Et c’est ici qu’éclatent les contradictions de la politique de l’Union. Elles ne sont pas nouvelles. Depuis 2015 déjà, sous la houlette déterminante de Mario Draghi qui dirigeait alors la BCE, un plan d’acquisition des titres publics[2] à hauteur de 300 milliards d’euros avait été mis en place et a permis de sauver la monnaie européenne. Le 18 mars dernier, le plan anti-pandémie de la BCE prévoit de nouvelles acquisitions pour un montant de 750 milliards. Il est vrai que de fait, depuis 2015, le rôle de la BCE a évolué. Conçue dans une stricte orthodoxie budgétaire, elle était essentiellement vouée à être le gendarme monétariste et anti-inflationniste. Le rachat massif des dettes nationales et, donc, le maintien de taux d’emprunt les plus bas ne correspondent plus à cette logique. Le paradoxe est que les institutions européennes ont du « laisser-faire » la BCE dont la politique permettait de maintenir l’économie à flot, mais qu’elles ont en même temps poursuivi dans la voie des politiques d’austérité. Celles-ci viennent de voler en éclat sous la pression inéluctable de la crise sanitaire. Ce comportement schizophrénique de l’Union ne peut plus résister à la réalité de la crise. Théoriquement, l’étape suivante devrait être la mutualisation des dettes. Ce serait d’ailleurs la suite logique de la politique de la BCE qui déjà accorde des prêts à intérêt quasi nul et sur des périodes très longues. Et c’est tout l’enjeu des négociations actuelles sur le Recovery Fund que l’UE doit créer pour venir en aide aux pays membres après la crise. Les 27 doivent se prononcer sur le montant de ces fonds et, c’est aussi essentiel, sur le fait de savoir s’il s’agit de prêts ou de transferts purs et simples.

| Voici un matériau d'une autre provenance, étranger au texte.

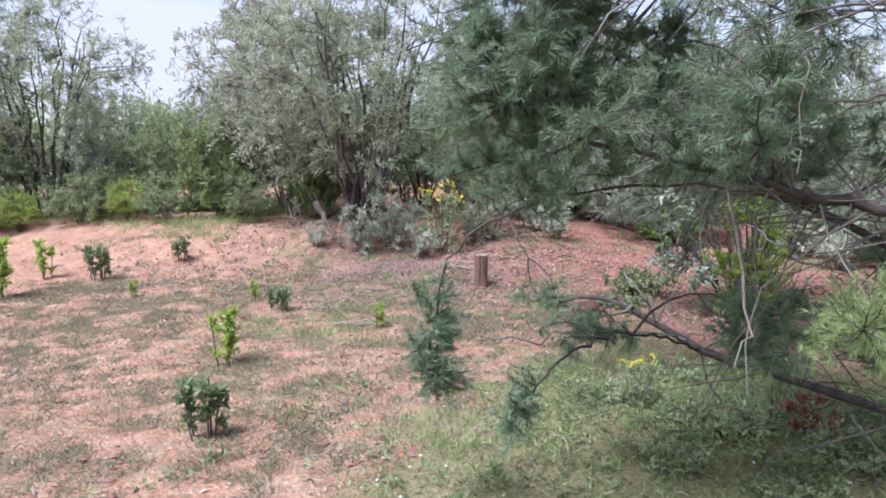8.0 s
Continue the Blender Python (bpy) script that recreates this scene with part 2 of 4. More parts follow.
def flat3(x, y, k):
    x, y = np.broadcast_arrays(np.asarray(x, float), np.asarray(y, float))
    return np.stack([x, y, np.full(x.shape, k)], -1)


def ground_z(x, y):
    """The lie of the land: a hump under the big tree, a dip beside it, and a climb beyond the clearing."""
    x, y = np.asarray(x, float), np.asarray(y, float)
    z = -0.2 * step(2.0, 9.0, y)
    z = z - 0.4 * np.exp(-((x - 0.9) ** 2 / 1.5 + (y - 10.4) ** 2 / 5.0)) + 0.12 * np.exp(-((x + 2.2) ** 2 / 3.0 + (y - 11.0) ** 2 / 1.3))
    z = z + 0.46 * step(14.6, 17.2, y) * step(2.0, 6.0, -x) + 0.1 * step(16.5, 19.0, y) * step(-6.0, -3.0, x)
    z = z - 0.12 * step(1.5, 4.0, x) * step(9.0, 14.0, y)
    z = z + 0.035 * (vnoise(flat3(x * 0.9, y * 0.9, 3.3)) - 0.5) + 0.02 * (vnoise(flat3(x * 4, y * 4, 7.7)) - 0.5)
    return z


def turf_at(x, y):
    """How much turf grows at a place, 0 to 1."""
    x, y = np.asarray(x, float), np.asarray(y, float)
    edge = 6.2 - 1.1 * step(-0.8, 0.4, x) - 1.3 * step(0.4, 1.6, x)
    wob = 0.9 * (vnoise(flat3(x * 1.3, y * 1.3, 1.5)) - 0.5) + 0.5 * (vnoise(flat3(x * 4, y * 4, 2.5)) - 0.5)
    front = step(-0.35, 0.35, y - edge + wob)
    west = step(-0.5, 0.5, x + 4.35 - 0.14 * (y - 10) + step(9.2, 8.0, y) * 3 + wob)
    back = 1 - step(11.8, 13.2, y + wob) * (0.85 - 0.3 * step(0, 3, x))
    g = front * west * back
    g = g * (1 - 0.45 * step(0.8, 2.0, x) * step(6.5, 5.0, y))
    g = np.maximum(g, (0.06 + 0.2 * step(0.48, 0.68, vnoise(flat3(x * 1.4, y * 1.4, 5.5)))) * (1 - 0.6 * step(12.5, 14.0, y)))
    g = np.maximum(g, 0.9 * step(22, 30, np.hypot(x, y - 8)))
    bare = np.exp(-((x - 0.6) ** 2 / 0.5 + (y - 9.2) ** 2 / 0.12)) + np.exp(-((x - 1.5) ** 2 / 0.7 + (y - 12.4) ** 2 / 0.35)) + np.exp(-((x - 0.0) ** 2 / 1.6 + (y - 10.3) ** 2 / 0.7))
    return g * (1 - 0.9 * np.clip(bare, 0, 1))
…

Pour l’instant on voit mal comment les 27 pourront s’accorder sur ce dernier point. Et pourtant, c’est sans doute l’avenir de l’Europe qui se joue sur cette décision. Si les pays du Nord (Allemagne, Hollande, pays scandinaves) maintiennent leurs positions en faveur de l’orthodoxie budgétaire, monétaire et économique, s’ils refusent la mutualisation de la dette, l’Europe risque au mieux la paralysie au pire l’implosion. D’une certaine manière l’ultimatum de la Cour Constitutionnelle allemande, qui a donné trois mois à la BCE pour expliquer — et corriger — sa politique, oblige les uns et les autres à se définir sans ambiguïtés. Mais au-delà de la politique de la BCE, la question qui est posée et qui demande une réponse claire et nette est bien celle du maintien ou non de la politique d’austérité. Si son abandon actuel n’est qu’une parenthèse, comme les Libéraux le pensent tout haut et le disent déjà tout bas, le sort de l’Europe risque bien d’être définitivement compromis.
[1] En avril la BCE a acheté 11 milliards de dette italienne, 8,3 milliards de dette française et 4,3 milliards de dette espagnole contre seulement 0,6 de dette allemande.